Hechos, 5, 27-35;
Sal. 33;
Jn. 3, 31-36
‘El que cree en el Hijo posee la vida eterna… porque el Padre ama al Hijo y todo lo ha puesto en sus manos… y el que Dios envió habla las Palabras de Dios, porque no da el Espíritu con medida…’
Creemos en Jesús. Queremos poner toda nuestra fe en El. Y El nos da su vida, nos llena, nos inunda de vida eterna, porque nos da su Espíritu. Y ¡de qué manera! Nos inunda de su Espíritu para hacernos partícipes de su vida divina. Creo que a esta afirmación de fe nos lleva todo lo que venimos celebrando en estos días de Pascua. ¿Queremos pruebas más fuertes y contundentes de que en verdad quiere llenarnos de su vida que todo el misterio de Cristo que hemos contemplado y celebrado en los días pasados?
Nadie puede hacer tanto como ha hecho Jesús por nosotros si no es por amor. Grande es el amor de Dios que nos da a su Hijo, lo entrega por nosotros; grande es el amor que Jesús nos tiene cuando de tal manera se ha entregado por nosotros en su pasión y su muerte en Cruz. Es más, la consideración de tanta entrega y tanto amor tendría que mover nuestro corazón de una forma radical, mover nuestra vida a cambiar para amar más, para responder con mayor amor, en una palabra, para ser más santos.
Aunque nos parezca que nos repetimos – y es cierto que nos estamos repitiendo – creo que es tan grande lo que Jesús ha hecho por nosotros que no nos tendríamos que cansar de meditarlo, rumiarlo una y otra vez en nuestro interior para dar gracias, para alabar y bendecir al Señor, para dejarnos inundar de su Espíritu que es el que nos ayudará a que lo comprendamos todo, a que tengamos fuerza para realizarlo en nuestra vida.
¿Qué es lo que le dio valentía y coraje a Pedro y a los Apóstoles cuando tenían que enfrentarse a los tribunales y responder a los requerimientos del Sumo Sacerdote y del Sanedrín para que no hablasen del nombre de Jesús?
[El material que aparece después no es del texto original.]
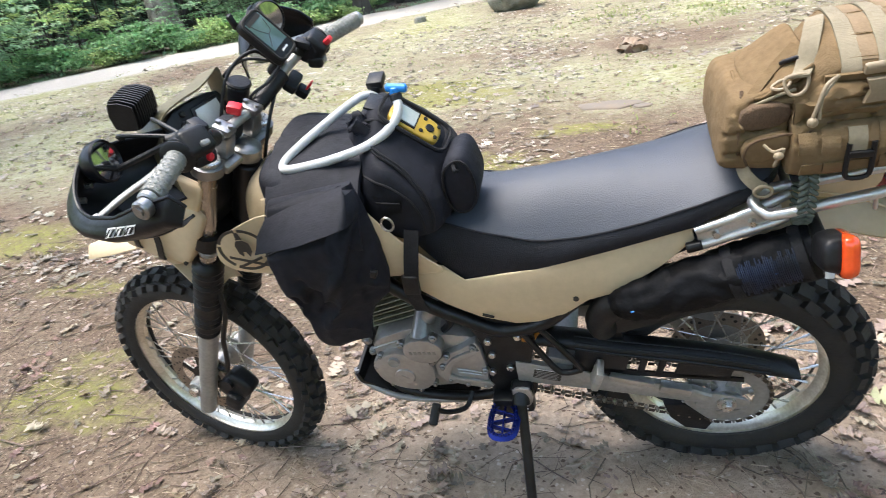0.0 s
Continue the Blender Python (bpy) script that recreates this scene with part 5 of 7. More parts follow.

El Espíritu Santo que habían recibido y moraba en sus corazones. Espíritu Santo que les había hecho comprender todas las cosas del misterio de Cristo en toda su plenitud y podían ahora ver claro y reconocer el amor y la gracia del Señor en su vida.
El tiempo de Pascua que venimos celebrando y que concluirá en Pentecostés nos lleva a vivir esa presencia de Cristo resucitado en nuestra vida, pero de alguna manera ya nos está haciendo presente la fuerza del Espíritu Santo que luego de manera especial recibiremos en Pentecostés. Aunque de manera un tanto más intensa nos aparecerá en la liturgia y en la Palabra de Dios en la última semana, eso no quita para que ya vayamos sintiendo su presencia y dejándonos inundar por su fuerza para hacer nuestra profesión de fe en Cristo resucitado.
Retomando de nuevo lo que decíamos de la valentía de los apóstoles para anunciar el nombre de Jesús como única salvación, hoy hemos visto que de nuevo ‘son conducidos a la presencia del Consejo del Sanedrín’ y les interrogan por qué no han obedecido las órdenes que les habían dado y en su lugar ‘habían llenado Jerusalén con las enseñanzas del evangelio de Jesús’. Ya conocemos su respuesta. ‘Hay que obedecer a Dios antes que a los hombres’.
Quienes habían experimentado en sus vidas el amor de Dios que en ellos se había derramado, ahora no podían callar. Eran unos testigos a los que no se les podrá poner una mordaza en su boca, porque ‘testigos de esto somos nosotros y el Espíritu Santo que Dios da a los que le obedecen’.
Creemos en Jesús y obedecemos a Dios. Escuchamos su mensaje de amor y nos convertimos en testigos de todo aquello que hemos experimentado en lo más hondo de nosotros mismos. Que el Señor nos dé fuerzas para ser testigos de su amor.